Stupid Joke Thread!

Homebrew Talk - Beer, Wine, Mead, & Cider Brewing Discussion Forum

Help Support Homebrew Talk - Beer, Wine, Mead, & Cider Brewing Discussion Forum:

This site may earn a commission from merchant affiliate links, including eBay, Amazon, and others.
More Rodney, "I could tell that my parents hated me. My bath toys were a toaster and a radio."
You could rattle different one of those every day and it doesn't get old. The look on his face with bug-out eyes and him straightening his tie. It's Classic.

1msawu.jpg
 
Two couples go on a camping getaway for the weekend. During the day, the men were off doing Manly outdoor things teasing each oher about how sexy the other's girlfriend was. Simultaneously the ladies were doing lady things and teasing one another about how handsome the other's fella was.

Later that night while sitting around the campfire and passing around the bottle of schnapps th begin talking about how they spent the day and started back up with the banter about the other's other. Towards the end of the bottle and smoldering of the fire, they came to an agreement to swap partners for the evening. As one could imagine. Passionate sounds could be heard from both tents into the wee hours of the night.

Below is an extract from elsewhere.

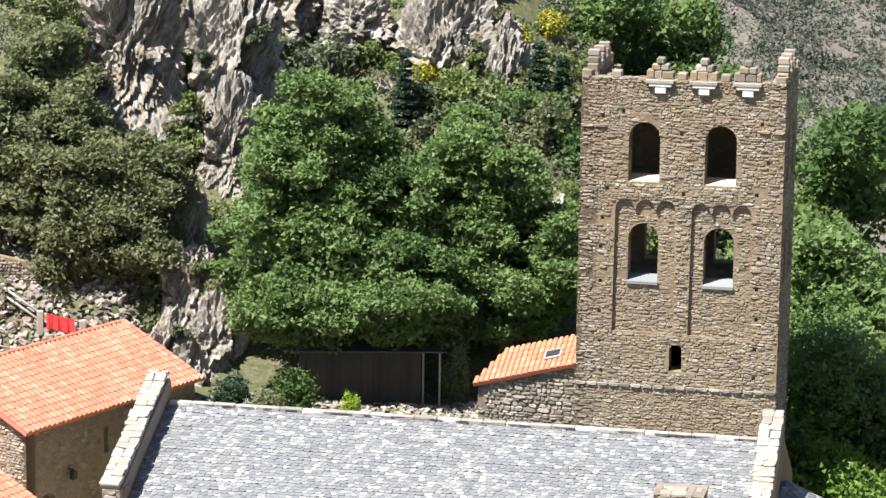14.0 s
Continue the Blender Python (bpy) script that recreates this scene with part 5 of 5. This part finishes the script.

The next morning, the boys met side to get the fire going for their gals and started talking about last night's events. The first man says, "Last night was unbelievable!" With a big smile, the second guy replied, "I agree, I thought it would be good, but not THAT good!" "What do you say we go wake the gals and see how they made out?"
 
Two brew club guys decide it's time to sample beer that's been chilled and on the gas for 6 days. The one guy is knocking it back a bit too fast for the other who does NOT want to drive his friend home.

"Hey man, what's up? You're kinda racing ahead there."

"Sorry man, it's my wife. Not even sure I want to go home to her. She said last night that we can only make love on Mondays and Thursdays."

"Oh hell Bud, chin up. You know she cut off the rest of us in the club altogether."
 
These friars were behind on their belfry payments, so they opened up a small florist shop to raise funds. Since everyone liked to buy flowers from the men of God, a rival florist across town thought the competition was unfair. He asked the good fathers to close down, but they would not. He went back and begged the friars to close. They ignored him. So, the rival florist hired Hugh MacTaggart, the roughest and most vicious thug in town to "persuade" them to close. Hugh beat up the friars and trashed their store, saying he'd be back if they didn't close up shop. Terrified, they did so, thereby proving that Hugh, and only Hugh, can prevent florist friars.
 
Mahatma Gandhi, as you know, walked barefoot most of the time, which produced an impressive set of calluses on his feet. He also ate very little, which made him rather frail and with his odd diet, he suffered from bad breath. This made him what? A super callused fragile mystic hexed by halitosis.
 
It's Christmas Eve, and Joe (a travelling salesman) has been caught in a terrible snowstorm on his way home from a convention. He's hundreds of miles from home but the snow won't let up, so with a sigh he pulls into the nearest parking lot-- a diner. As he's sitting in his car, thinking sadly about missing his kids' Christmas morning excitement, he decides he might as well go in and get something to eat while the storm is still raging.

The place is empty so he picks out a booth and sits down. The waitress is middle-aged and made-up with festive red lipstick and a flashing Rudolph pin and she's there in no time: "What can I get for ya, hon?" Joe checks his watch-- already past midnight. "Well, I guess it's Christmas morning," he says sadly, "I'll have Eggs Benedict. It's what my mom always used to make."

Seeing as he's the only customer, he's not surprised when his food comes out just a few minutes later. However, he can't figure out why his waitress is carrying it out on a giant hubcap. As she sets it down, smiling, he clears his throat. "Um, I'm sorry," he says, "but why are you serving my eggs on a hubcap?"

The waitress pats his shoulder comfortingly and says, "Oh, you know.... there's no plate like chrome for the hollandaise."
 
Man's Logic:

A wife asks her husband, "Could you please go shopping for me and buy one carton of milk,
and if they have avocados, get 6."

A short time later the husband comes back with 6 cartons of milk.

The wife asks him, "Why did you buy 6 cartons of milk?"

He replied, "They had avocados."
 
In memory of my favorite comedian Louis Black:

I have no religion because I was born and raised Jewish. And on the first night of Hanukkah, my parents, when I was very young, gave me a top to play with. They called it a dreidel. I knew it was a top. And as I looked at that top, I said, "You know. I don't think I'm gonna be Jewish for very long."